On the other hand, I found something stronger than terror and forgive me for embracing fear, but it keeps you alive, and I don’t even know why I’m stressing, I was yesterday, and here I am today. What about this, the boldness, the daring, the audacity to call myself a dominant when I can’t do something as simple as making friends and especially at such a fragile time in my life. Disappointing as well as tomorrow you know who is coming by and if nothing happens then I have squandered my opportunity, and I won’t be able to make another move, my hands will be tied; instead of hers right…

“Rule number 32: Enjoy the little things.” ― Zombieland (2009)

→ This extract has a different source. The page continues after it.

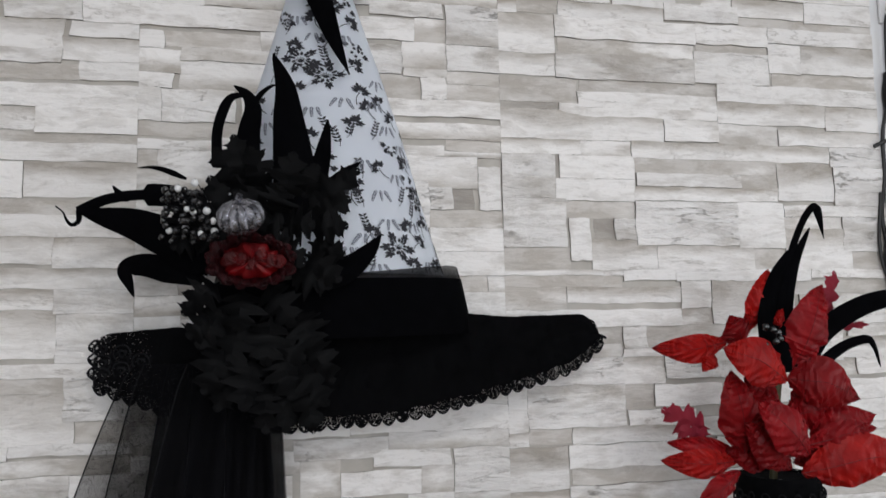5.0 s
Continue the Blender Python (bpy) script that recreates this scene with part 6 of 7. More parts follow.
ROUND_EDGE = ((0.0, 0.05), (0.14, 0.10), (0.22, 0.46), (0.29, 0.60), (0.36, 0.52), (0.42, 0.24), (0.50, 0.60), (0.58, 0.94), (0.67, 0.96), (0.73, 0.66), (0.77, 0.36), (0.84, 0.50), (0.92, 0.52), (0.98, 0.34), (1.0, 0.12))


def oak_leaf(base, tip, width, mat, parent, name="leaf", lobes=3, out=0.01, seed=0, rounded=False):
    """A lobed leaf: toothed lobes in pairs with deep sinuses between, folded along its rib; fewer lobes cut it short."""
    b, t = Vector(base), Vector(tip)
    d = t - b
    fw = d.normalized()
    side = fw.cross(Vector((0, -1, 0))).normalized()
    up = side.cross(fw).normalized()
    if up.y > 0:
        up = -up
    rd = random.Random(seed)
    lean = rd.uniform(-0.35, 0.35)
    edge = ROUND_EDGE if rounded else OAK_EDGE if lobes > 2 else OAK_EDGE[:11] + ((0.66, 0.34), (0.78, 0.30), (1.0, 0.02))
    bm = bmesh.new()
    rib = []
    for s, w in edge:
        q = s * 0.92
        rib.append((b + d * q + up * out * math.sin(math.pi * q), s, w))
    mids = [bm.verts.new(c) for c, s, w in rib]
    fs = []
    for sg in (-1, 1):
        row = []
        for c, s, w in rib:
            k = width / 2 * w * rd.uniform(0.88, 1.12)
            row.append(bm.verts.new(b + d * s + up * (out * math.sin(math.pi * s * 0.92) - 0.35 * k + lean * k * sg + 0.0015 * math.sin(s * 17 + seed)) + side * sg * k))
        for i in range(len(rib) - 1):
            fs.append(bm.faces.new((mids[i], mids[i + 1], row[i + 1], row[i])))
    bmesh.ops.solidify(bm, geom=fs, thickness=0.0005)
    return part(name, bm, mat, parent)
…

Aren’t my hands tied already or sleeping like the rest of me because it’s the only way I can find to stop worrying but then again, remember, remember, the fifth of November, almost the same circumstances though I’m not that far gone. Was I practicing self-abstinence then too; if anything I feel somewhat like a kid again when my “adult entertainment” consisted of a binder full of porn and sneaking past library internet safety guidelines.

So will you forgive me Inspector Echo, for the misguided youngster I once was, the stress of youth desired, remembered, and history ignored, my addiction to beautiful women, or calling myself a dominant and my pursuit of the perfect submissive; turned on so casually I’ll say Like A Light Switch?